_TASK TO CARRY OUT_
Leave out every picture, then transcribe the rest of the listing exactly.

_INFORMATION PROVIDED_
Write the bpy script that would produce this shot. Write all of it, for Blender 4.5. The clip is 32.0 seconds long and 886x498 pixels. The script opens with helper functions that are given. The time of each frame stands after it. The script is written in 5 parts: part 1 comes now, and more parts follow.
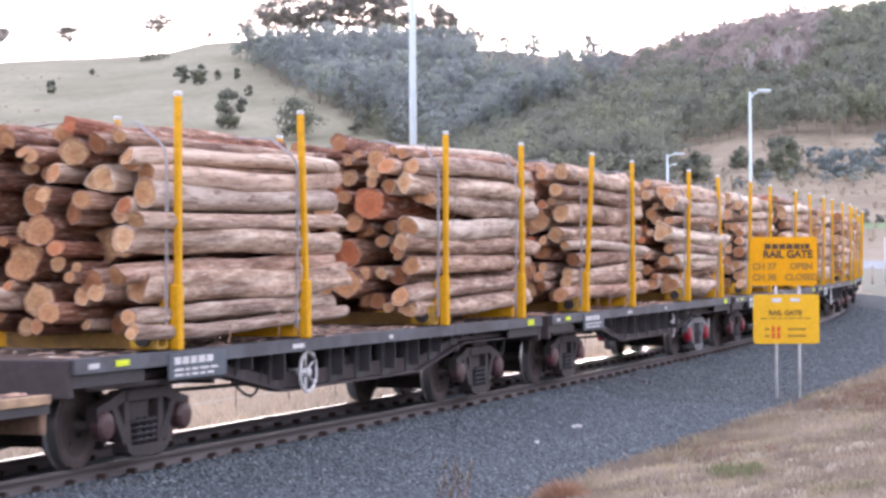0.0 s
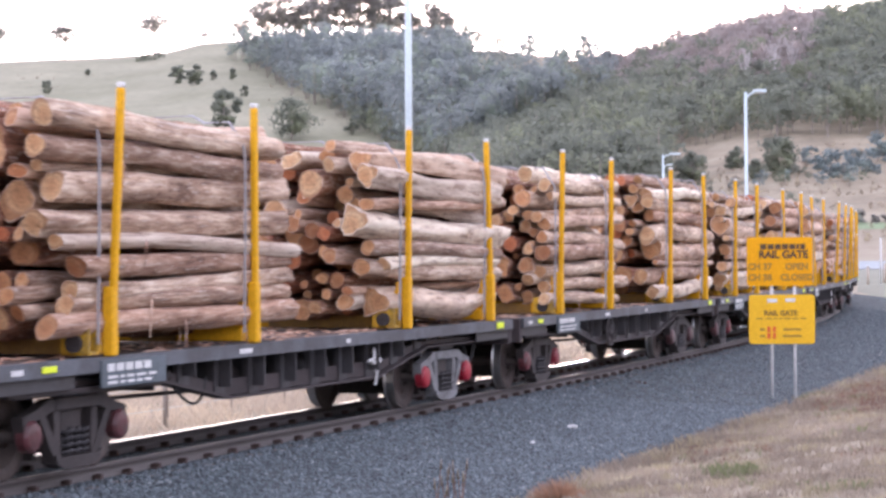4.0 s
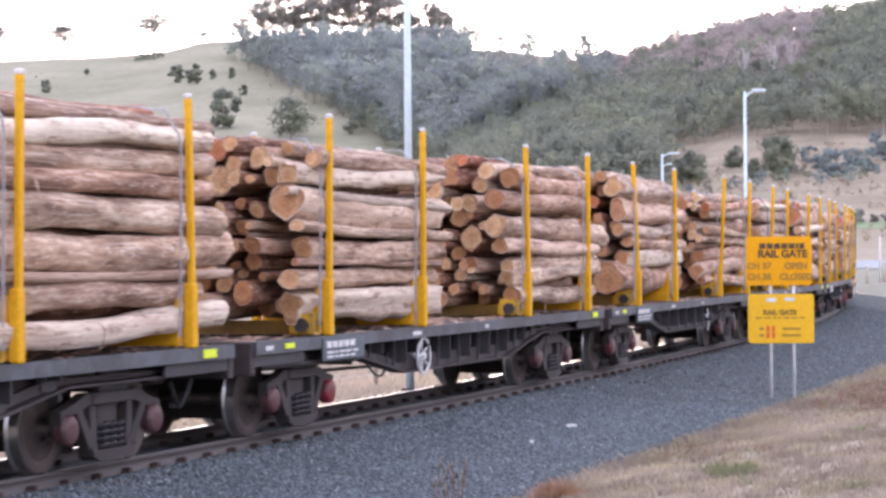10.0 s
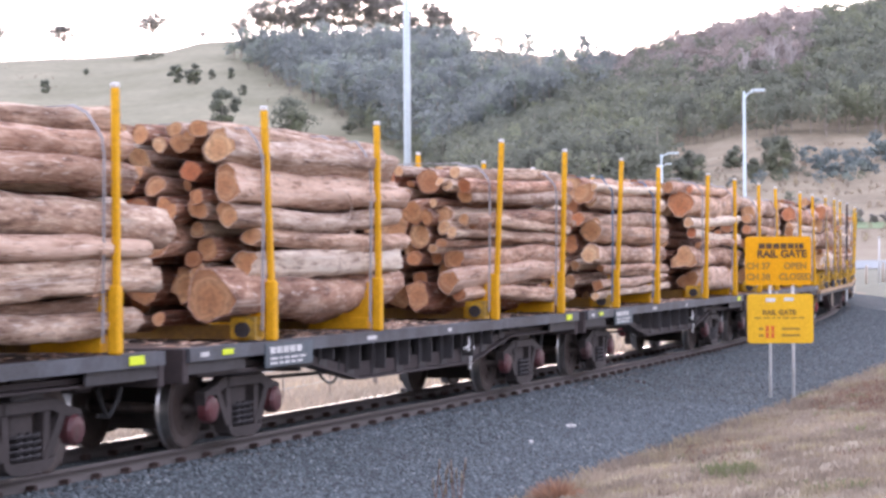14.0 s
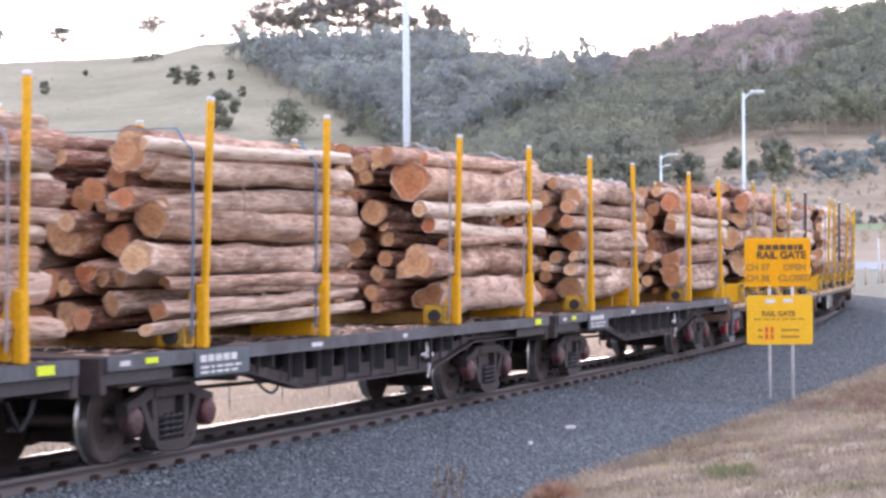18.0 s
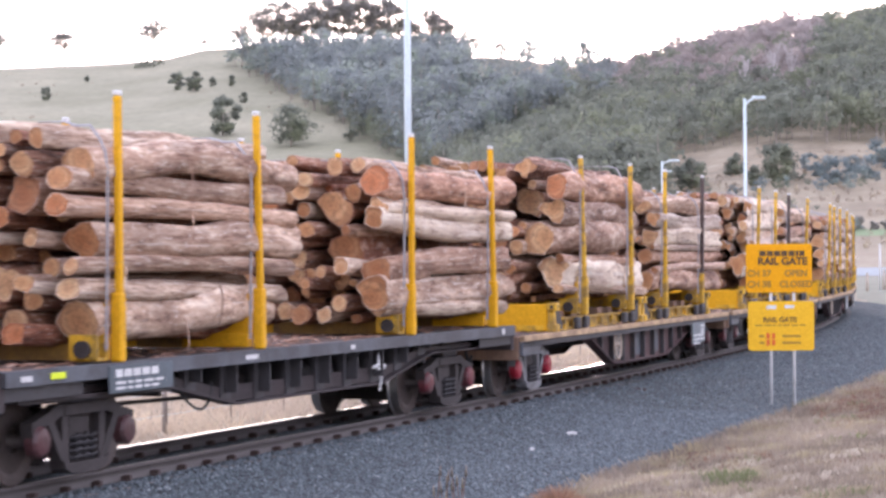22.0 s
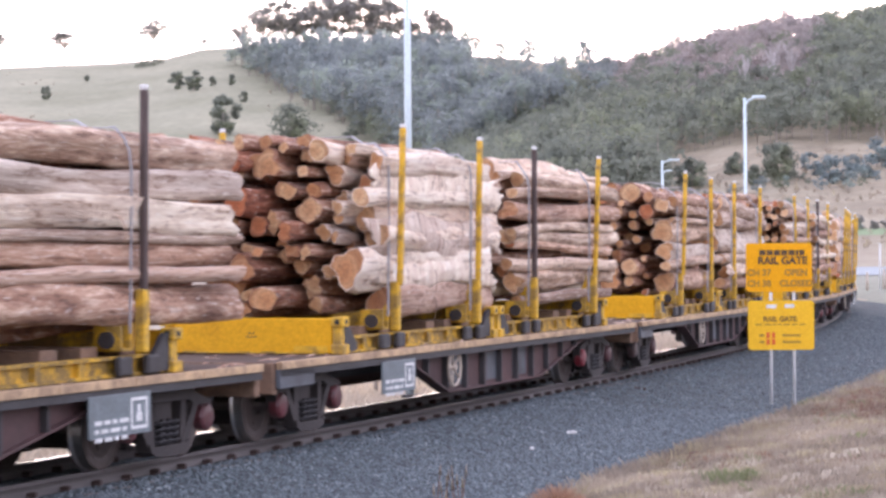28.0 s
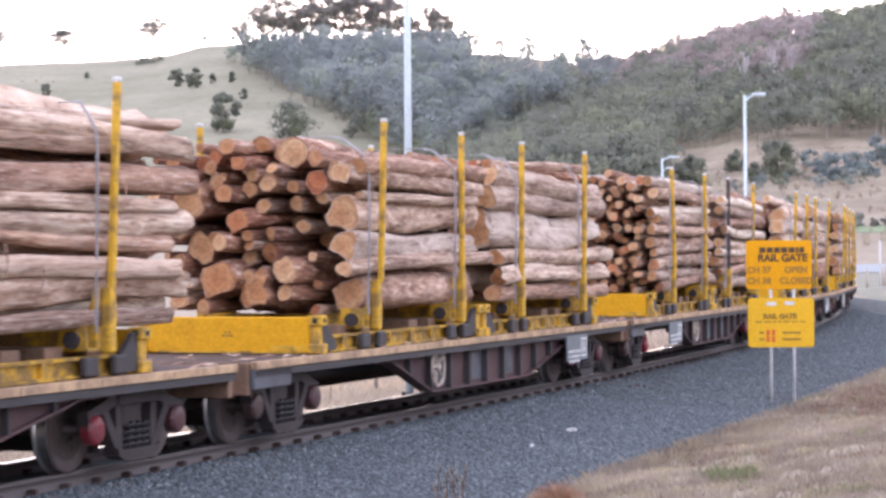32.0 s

_FULL ANSWER_
Write the bpy script that would produce this shot. Write all of it, for Blender 4.5. The clip is 32.0 seconds long and 886x498 pixels. The script opens with helper functions that are given. The time of each frame stands after it. The script is written in 5 parts: part 1 comes now, and more parts follow.
0.0 s
4.0 s
10.0 s
14.0 s
18.0 s
22.0 s
28.0 s
32.0 s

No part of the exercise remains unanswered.